Malibu homeowners have some reasonable points: “party houses” that disturb neighbors and probably violate zoning ordinances, and millions of dollars of lost city revenue.  At the same time, it’s hard to get too worked up over the poor, unfortunate millionaires who dot the 27 miles of scenic beauty.

There are many, many things that suck about the sharing economy [sic], as I’ve noted.  But there are at least two things that suck about writing about the sharing economy [sic].  First is the crazily credulous way the boosters treat economic principles, as though “the economy,” rather than a series of choices we make, is something external to us with its own goals and desires – moving ever towards “freedom” and “efficiency.”  Criticizing the sharing economy [sic] – pointing out that it has winners and losers, costs and benefits – is thus meddling with the primal forces of nature.  Critics aren’t just painted as comical figures hawking horses and buggies, but we’re trying to make water flow uphill.

The second thing that sucks about being a nay-sayer is finding a whole bunch of assholes on the same side as you.

An even starker example than homeowners irked by Airbnb is the taxicab industry, the primary foe of Uber and Lyft.  This is a hard industry to champion, for its abusive conditions.  Taxi drivers are often misclassified as independent contractors: they must pay the cab company for the privilege of working, they work up to 80 hours a week, often take home sub-minimum wage pay, and generally get no health care or benefits, all while doing one of the most dangerous jobs around.  Drivers are making real improvements not through apps, but through the harder-to-monetize old school tools of democracy and action.  (Also, it really says something about Uber when it is dragging down an already abysmally low wage standard.)

So please understand, when I lob bombs at these “sharing” billionaires, it is not to defend either beach-hoarding Malibu homeowners or exploitative taxi companies.  (It is a slightly different case with Airbnb’s other adversary the hotel industry, which in cities like Los Angeles often does provide many good jobs, and which will soon be held to a standard of $15 an hour.)
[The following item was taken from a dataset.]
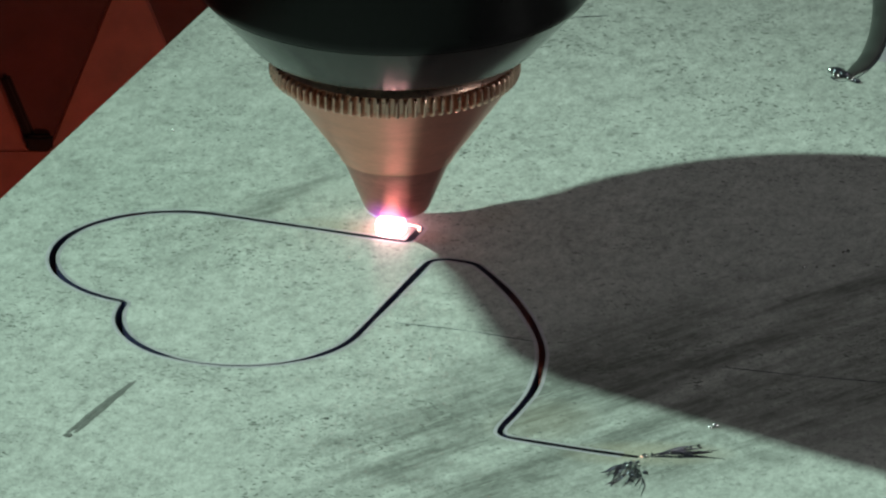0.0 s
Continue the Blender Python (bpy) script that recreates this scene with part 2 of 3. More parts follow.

As Dean Baker reminded us in The Guardian last week, “many [sharing economy] boosters have overlooked the reality that this new business model is largely based on evading regulations and breaking the law.”  To point that out is not to offer an apologia for either Malibu millionaires or taxi companies; it is merely to state a fact.

Insofar as Airbnb is allowing people to evade taxes and regulations, the company is not a net plus to the economy and society – it is simply facilitating a bunch of rip-offs. Others in the economy will lose by bearing an additional tax burden or being forced to live next to an apartment unit with a never-ending parade of noisy visitors, just to cite two examples.

The same story may apply with Uber. Uber is currently in disputes with regulators over whether its cars meet the safety and insurance requirements imposed on standard taxis. Also, many cities impose some restrictions on the number of cabs in the hopes of ensuring a minimum level of earnings for drivers, but if Uber and related services (like Lyft) flood the market, they could harm all drivers’ ability to earn even minimum wage.

Boosters reply that these sorts of “old economy” regulations stand in the way of history, and that “Consumers don’t need protection from a good deal.”  But scrapping regulations would be to throw out the baby with the bathwater.  Baker continues:

Many existing regulations should be changed, as they were originally designed to serve narrow interests and/or have outlived their usefulness. But it doesn’t make sense to essentially exempt entire classes of business from safety regulations or taxes just because they provide their services over the Internet.

Going forward, we need to ensure that the regulatory structure allows for real innovation, but doesn’t make scam-facilitators into billionaires.  For example, rooms rented under Airbnb should be subject to the same taxes as hotels and motels pay. Uber drivers and cars should have to meet the same standards and carry the same level of insurance as commercial taxi fleets.

If these services are still viable when operating on a level playing field they will be providing real value to the economy. As it stands, they are hugely rewarding a small number of people for finding a creative way to cheat the system.

In the meantime, if you want to find a satisfying way to stick it to the Malibu millionaires that doesn’t involve renting a mansion for $2,000 a night, may I suggest invading their neighborhood beaches?  A new smart phone app – “Our Malibu Beaches” – is now available for both Android and iPhone, and will also be released in Spanish in a few weeks.  The app helps users separate the fake parking signs from the real and navigate past false “no trespassing” signs blocking the way to public sand.  The sharing [sic] billionaires like to talk about using technology to be disruptive, but “Our Malibu Beaches” is the sort of disruptiveness we should all get behind.